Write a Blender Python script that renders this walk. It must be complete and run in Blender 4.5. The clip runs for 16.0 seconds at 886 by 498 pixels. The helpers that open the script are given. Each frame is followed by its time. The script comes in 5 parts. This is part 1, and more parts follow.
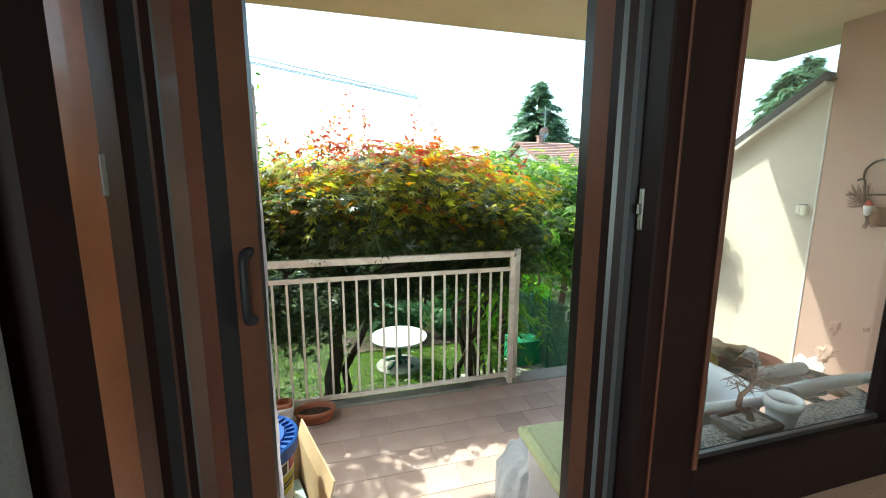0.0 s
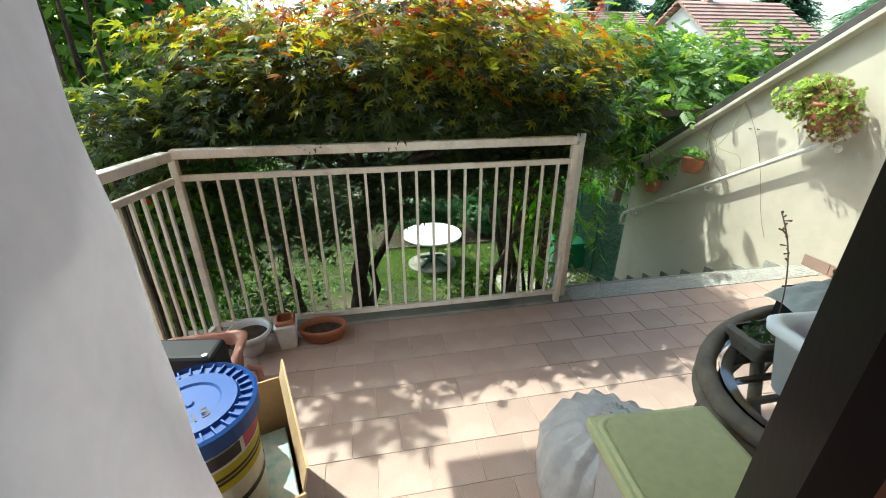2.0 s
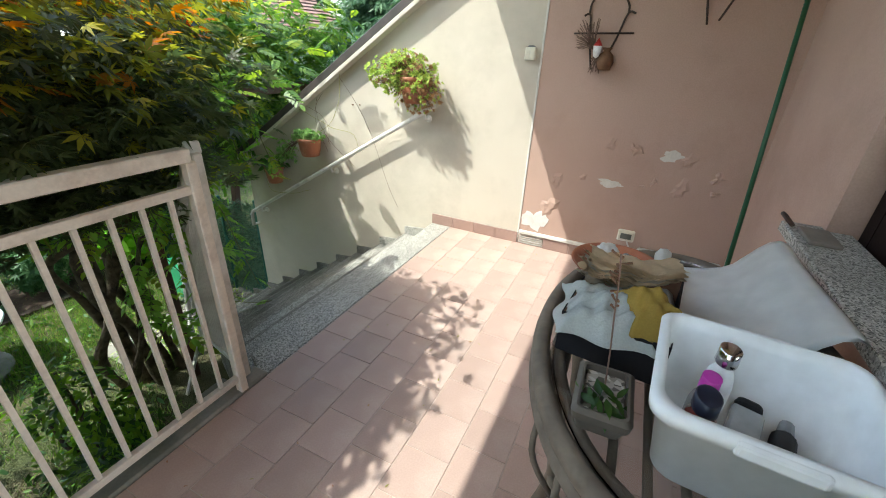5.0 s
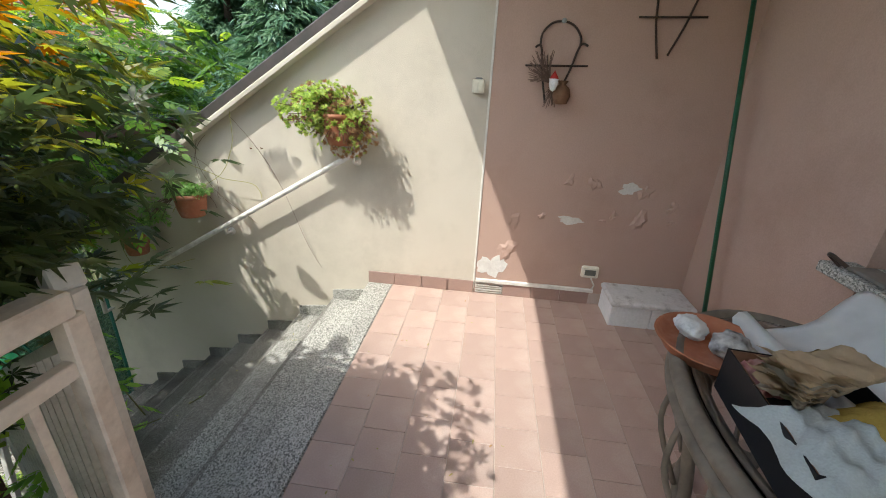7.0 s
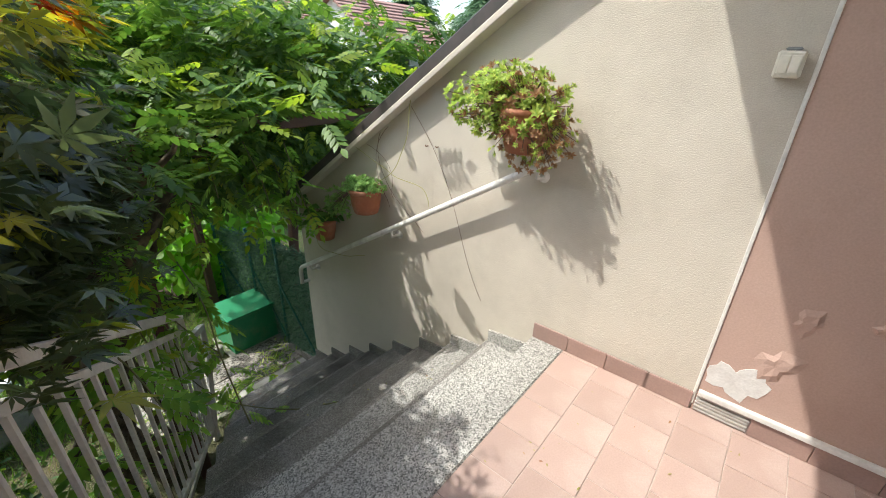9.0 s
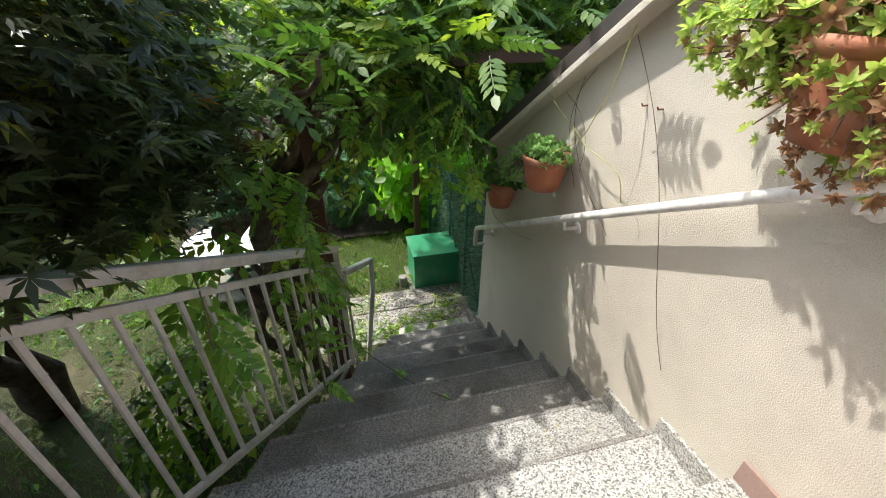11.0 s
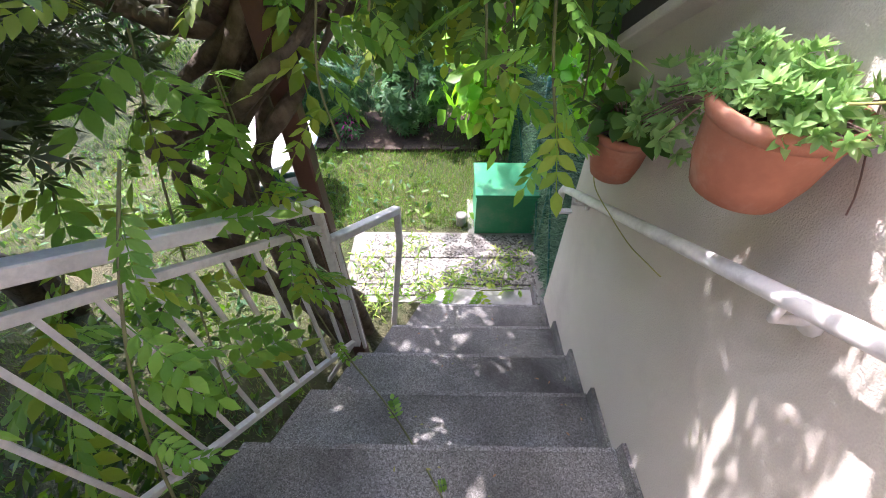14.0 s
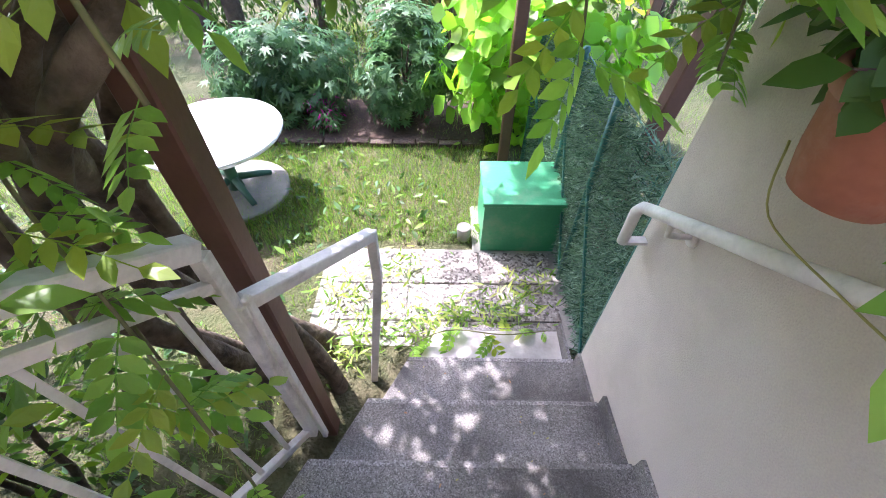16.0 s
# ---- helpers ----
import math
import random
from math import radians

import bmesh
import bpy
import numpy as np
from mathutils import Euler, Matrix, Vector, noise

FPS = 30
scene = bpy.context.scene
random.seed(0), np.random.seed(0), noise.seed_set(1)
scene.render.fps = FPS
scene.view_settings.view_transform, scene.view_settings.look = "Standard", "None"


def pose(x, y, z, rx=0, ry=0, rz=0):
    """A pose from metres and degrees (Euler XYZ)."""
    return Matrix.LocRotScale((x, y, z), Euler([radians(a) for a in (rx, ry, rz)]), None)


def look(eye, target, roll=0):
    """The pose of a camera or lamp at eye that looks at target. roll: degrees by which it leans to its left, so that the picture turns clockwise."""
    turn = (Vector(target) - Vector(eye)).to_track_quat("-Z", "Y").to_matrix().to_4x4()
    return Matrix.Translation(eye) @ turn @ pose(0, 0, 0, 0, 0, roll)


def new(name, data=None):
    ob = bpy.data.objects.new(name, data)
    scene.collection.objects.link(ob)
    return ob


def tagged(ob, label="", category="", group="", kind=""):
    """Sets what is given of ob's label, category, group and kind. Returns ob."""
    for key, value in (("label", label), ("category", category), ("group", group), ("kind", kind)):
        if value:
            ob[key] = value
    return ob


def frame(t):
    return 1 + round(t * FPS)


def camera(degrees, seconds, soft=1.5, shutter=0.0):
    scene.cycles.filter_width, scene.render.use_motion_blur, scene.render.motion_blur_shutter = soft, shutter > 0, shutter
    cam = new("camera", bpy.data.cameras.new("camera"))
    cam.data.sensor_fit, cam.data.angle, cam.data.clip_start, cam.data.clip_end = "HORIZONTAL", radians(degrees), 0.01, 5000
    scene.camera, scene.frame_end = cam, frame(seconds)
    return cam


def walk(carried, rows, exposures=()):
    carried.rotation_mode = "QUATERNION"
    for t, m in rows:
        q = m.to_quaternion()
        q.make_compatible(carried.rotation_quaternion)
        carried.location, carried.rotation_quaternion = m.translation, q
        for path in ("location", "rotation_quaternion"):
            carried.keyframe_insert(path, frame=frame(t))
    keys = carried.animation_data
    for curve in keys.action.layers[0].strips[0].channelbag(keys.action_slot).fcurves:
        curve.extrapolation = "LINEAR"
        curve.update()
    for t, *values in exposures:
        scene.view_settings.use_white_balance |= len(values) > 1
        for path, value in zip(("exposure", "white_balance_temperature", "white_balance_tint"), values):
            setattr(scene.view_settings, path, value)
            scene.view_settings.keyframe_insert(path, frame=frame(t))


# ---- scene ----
cam = camera(94.9, 16.0, soft=1.0)

PATH = [
    (0, (-0.078, 1.589, 1.556), (0.462, 3.486, 1.227), 0.2),
    (0.5, (-0.023, 1.736, 1.565), (0.356, 3.665, 1.197), 0.4),
    (1, (0.042, 1.884, 1.545), (0.357, 3.807, 1.095), 0.0),
    (1.5, (0.085, 2.07, 1.475), (0.400, 3.930, 0.826), 0.5),
    (2, (0.116, 2.198, 1.407), (0.44, 3.99, 0.58), -0.2),
    (2.5, (0.129, 2.325, 1.392), (0.535, 4.042, 0.451), -0.1),
    (3, (0.14, 2.44, 1.407), (0.722, 4.087, 0.434), 0.4),
    (3.5, (0.208, 2.528, 1.429), (1.039, 4.067, 0.459), 0.9),
    (4, (0.297, 2.681, 1.403), (1.432, 4.021, 0.445), 1.6),
    (4.5, (0.382, 2.79, 1.39), (1.804, 3.835, 0.449), 2.0),
    (5, (0.419, 2.992, 1.377), (2.041, 3.747, 0.482), 2.6),
    (5.2, (0.423, 3.062, 1.387), (2.093, 3.729, 0.511), 2.8),
    (7.3, (0.927, 3.683, 1.371), (2.768, 3.864, 0.611), 2.9),
    (7.5, (1.053, 3.649, 1.372), (2.872, 3.92, 0.587), 2.6),
    (8, (1.249, 3.67, 1.369), (3.009, 4.188, 0.572), 2.6),
    (8.5, (1.418, 3.656, 1.357), (3.031, 4.508, 0.537), 2.0),
    (9, (1.611, 3.71, 1.334), (3.02, 4.854, 0.493), 1.8),
    (9.5, (1.807, 3.773, 1.279), (2.943, 5.178, 0.422), 1.7),
    (10, (2.002, 3.836, 1.273), (2.851, 5.413, 0.382), 1.2),
    (10.2, (2.058, 3.848, 1.27), (2.807, 5.472, 0.375), 1.3),
    (12.3, (2.608, 4.508, 1.113), (2.751, 5.923, -0.293), -1.2),
    (12.5, (2.619, 4.561, 1.103), (2.738, 5.965, -0.317), -0.6),
    (13, (2.641, 4.748, 1.074), (2.692, 6.13, -0.371), -0.6),
    (13.5, (2.671, 4.911, 0.997), (2.669, 6.279, -0.462), -0.7),
    (14, (2.711, 5.075, 0.888), (2.682, 6.445, -0.568), -0.4),
    (14.5, (2.693, 5.24, 0.797), (2.655, 6.603, -0.666), -0.2),
    (15, (2.683, 5.393, 0.668), (2.645, 6.765, -0.787), -0.4),
    (15.5, (2.692, 5.554, 0.594), (2.671, 6.907, -0.878), 0.6),
    (16, (2.685, 5.72, 0.453), (2.678, 7.079, -1.014), 0.6),
]
walk(cam, [(t, look(eye, target, roll)) for t, eye, target, roll in PATH],
     exposures=[(0.0, 2.23, 6150, -10), (1.0, 2.2, 6200, -12), (2.0, 1.78, 6200, -8), (3.0, 1.63, 6250, -5), (5.0, 1.78, 6250, 0), (8.0, 1.33, 6350, 6), (10.0, 1.53, 6350, 8), (12.5, 1.88, 6250, 14), (14.0, 2.75, 5950, 28), (15.0, 3.3, 5850, 31), (16.0, 3.2, 5850, 34)])

# ---------------------------------------------------------------- light
SUN_TO = Vector((1.0, -0.98, -2.1)).normalized()          # the way the sunlight travels
world = bpy.data.worlds.new("world")
scene.world = world
world.use_nodes = True
wn = world.node_tree
sky = wn.nodes.new("ShaderNodeTexSky")
sky.sky_type, sky.sun_disc = "NISHITA", False
sky.sun_elevation = math.asin(-SUN_TO.z)
sky.sun_rotation = math.atan2(-SUN_TO.x, -SUN_TO.y)
sky.air_density, sky.dust_density, sky.ozone_density = 1.2, 2.5, 1.0
wn.nodes["Background"].inputs[1].default_value = 0.15
wn.links.new(sky.outputs[0], wn.nodes["Background"].inputs[0])
sun = new("sun", bpy.data.lights.new("sun", "SUN"))
sun.data.energy, sun.data.angle, sun.data.color = 2.05, radians(0.55), (1.0, 0.965, 0.91)
sun.matrix_world = look(Vector((0, 0, 20)) - SUN_TO * 5, Vector((0, 0, 20)))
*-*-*
**Task details**
Omit every picture, then reproduce the rest of the listing exactly.

**Solution to this task**
Write a Blender Python script that renders this walk. It must be complete and run in Blender 4.5. The clip runs for 16.0 seconds at 886 by 498 pixels. The helpers that open the script are given. Each frame is followed by its time. The script comes in 5 parts. This is part 1, and more parts follow.
0.0 s
2.0 s
5.0 s
7.0 s
9.0 s
11.0 s
14.0 s
16.0 s
# ---- helpers ----
import math
import random
from math import radians

import bmesh
import bpy
import numpy as np
from mathutils import Euler, Matrix, Vector, noise

FPS = 30
scene = bpy.context.scene
random.seed(0), np.random.seed(0), noise.seed_set(1)
scene.render.fps = FPS
scene.view_settings.view_transform, scene.view_settings.look = "Standard", "None"


def pose(x, y, z, rx=0, ry=0, rz=0):
    """A pose from metres and degrees (Euler XYZ)."""
    return Matrix.LocRotScale((x, y, z), Euler([radians(a) for a in (rx, ry, rz)]), None)


def look(eye, target, roll=0):
    """The pose of a camera or lamp at eye that looks at target. roll: degrees by which it leans to its left, so that the picture turns clockwise."""
    turn = (Vector(target) - Vector(eye)).to_track_quat("-Z", "Y").to_matrix().to_4x4()
    return Matrix.Translation(eye) @ turn @ pose(0, 0, 0, 0, 0, roll)


def new(name, data=None):
    ob = bpy.data.objects.new(name, data)
    scene.collection.objects.link(ob)
    return ob


def tagged(ob, label="", category="", group="", kind=""):
    """Sets what is given of ob's label, category, group and kind. Returns ob."""
    for key, value in (("label", label), ("category", category), ("group", group), ("kind", kind)):
        if value:
            ob[key] = value
    return ob


def frame(t):
    return 1 + round(t * FPS)


def camera(degrees, seconds, soft=1.5, shutter=0.0):
    scene.cycles.filter_width, scene.render.use_motion_blur, scene.render.motion_blur_shutter = soft, shutter > 0, shutter
    cam = new("camera", bpy.data.cameras.new("camera"))
    cam.data.sensor_fit, cam.data.angle, cam.data.clip_start, cam.data.clip_end = "HORIZONTAL", radians(degrees), 0.01, 5000
    scene.camera, scene.frame_end = cam, frame(seconds)
    return cam


def walk(carried, rows, exposures=()):
    carried.rotation_mode = "QUATERNION"
    for t, m in rows:
        q = m.to_quaternion()
        q.make_compatible(carried.rotation_quaternion)
        carried.location, carried.rotation_quaternion = m.translation, q
        for path in ("location", "rotation_quaternion"):
            carried.keyframe_insert(path, frame=frame(t))
    keys = carried.animation_data
    for curve in keys.action.layers[0].strips[0].channelbag(keys.action_slot).fcurves:
        curve.extrapolation = "LINEAR"
        curve.update()
    for t, *values in exposures:
        scene.view_settings.use_white_balance |= len(values) > 1
        for path, value in zip(("exposure", "white_balance_temperature", "white_balance_tint"), values):
            setattr(scene.view_settings, path, value)
            scene.view_settings.keyframe_insert(path, frame=frame(t))


# ---- scene ----
cam = camera(94.9, 16.0, soft=1.0)

PATH = [
    (0, (-0.078, 1.589, 1.556), (0.462, 3.486, 1.227), 0.2),
    (0.5, (-0.023, 1.736, 1.565), (0.356, 3.665, 1.197), 0.4),
    (1, (0.042, 1.884, 1.545), (0.357, 3.807, 1.095), 0.0),
    (1.5, (0.085, 2.07, 1.475), (0.400, 3.930, 0.826), 0.5),
    (2, (0.116, 2.198, 1.407), (0.44, 3.99, 0.58), -0.2),
    (2.5, (0.129, 2.325, 1.392), (0.535, 4.042, 0.451), -0.1),
    (3, (0.14, 2.44, 1.407), (0.722, 4.087, 0.434), 0.4),
    (3.5, (0.208, 2.528, 1.429), (1.039, 4.067, 0.459), 0.9),
    (4, (0.297, 2.681, 1.403), (1.432, 4.021, 0.445), 1.6),
    (4.5, (0.382, 2.79, 1.39), (1.804, 3.835, 0.449), 2.0),
    (5, (0.419, 2.992, 1.377), (2.041, 3.747, 0.482), 2.6),
    (5.2, (0.423, 3.062, 1.387), (2.093, 3.729, 0.511), 2.8),
    (7.3, (0.927, 3.683, 1.371), (2.768, 3.864, 0.611), 2.9),
    (7.5, (1.053, 3.649, 1.372), (2.872, 3.92, 0.587), 2.6),
    (8, (1.249, 3.67, 1.369), (3.009, 4.188, 0.572), 2.6),
    (8.5, (1.418, 3.656, 1.357), (3.031, 4.508, 0.537), 2.0),
    (9, (1.611, 3.71, 1.334), (3.02, 4.854, 0.493), 1.8),
    (9.5, (1.807, 3.773, 1.279), (2.943, 5.178, 0.422), 1.7),
    (10, (2.002, 3.836, 1.273), (2.851, 5.413, 0.382), 1.2),
    (10.2, (2.058, 3.848, 1.27), (2.807, 5.472, 0.375), 1.3),
    (12.3, (2.608, 4.508, 1.113), (2.751, 5.923, -0.293), -1.2),
    (12.5, (2.619, 4.561, 1.103), (2.738, 5.965, -0.317), -0.6),
    (13, (2.641, 4.748, 1.074), (2.692, 6.13, -0.371), -0.6),
    (13.5, (2.671, 4.911, 0.997), (2.669, 6.279, -0.462), -0.7),
    (14, (2.711, 5.075, 0.888), (2.682, 6.445, -0.568), -0.4),
    (14.5, (2.693, 5.24, 0.797), (2.655, 6.603, -0.666), -0.2),
    (15, (2.683, 5.393, 0.668), (2.645, 6.765, -0.787), -0.4),
    (15.5, (2.692, 5.554, 0.594), (2.671, 6.907, -0.878), 0.6),
    (16, (2.685, 5.72, 0.453), (2.678, 7.079, -1.014), 0.6),
]
walk(cam, [(t, look(eye, target, roll)) for t, eye, target, roll in PATH],
     exposures=[(0.0, 2.23, 6150, -10), (1.0, 2.2, 6200, -12), (2.0, 1.78, 6200, -8), (3.0, 1.63, 6250, -5), (5.0, 1.78, 6250, 0), (8.0, 1.33, 6350, 6), (10.0, 1.53, 6350, 8), (12.5, 1.88, 6250, 14), (14.0, 2.75, 5950, 28), (15.0, 3.3, 5850, 31), (16.0, 3.2, 5850, 34)])

# ---------------------------------------------------------------- light
SUN_TO = Vector((1.0, -0.98, -2.1)).normalized()          # the way the sunlight travels
world = bpy.data.worlds.new("world")
scene.world = world
world.use_nodes = True
wn = world.node_tree
sky = wn.nodes.new("ShaderNodeTexSky")
sky.sky_type, sky.sun_disc = "NISHITA", False
sky.sun_elevation = math.asin(-SUN_TO.z)
sky.sun_rotation = math.atan2(-SUN_TO.x, -SUN_TO.y)
sky.air_density, sky.dust_density, sky.ozone_density = 1.2, 2.5, 1.0
wn.nodes["Background"].inputs[1].default_value = 0.15
wn.links.new(sky.outputs[0], wn.nodes["Background"].inputs[0])
sun = new("sun", bpy.data.lights.new("sun", "SUN"))
sun.data.energy, sun.data.angle, sun.data.color = 2.05, radians(0.55), (1.0, 0.965, 0.91)
sun.matrix_world = look(Vector((0, 0, 20)) - SUN_TO * 5, Vector((0, 0, 20)))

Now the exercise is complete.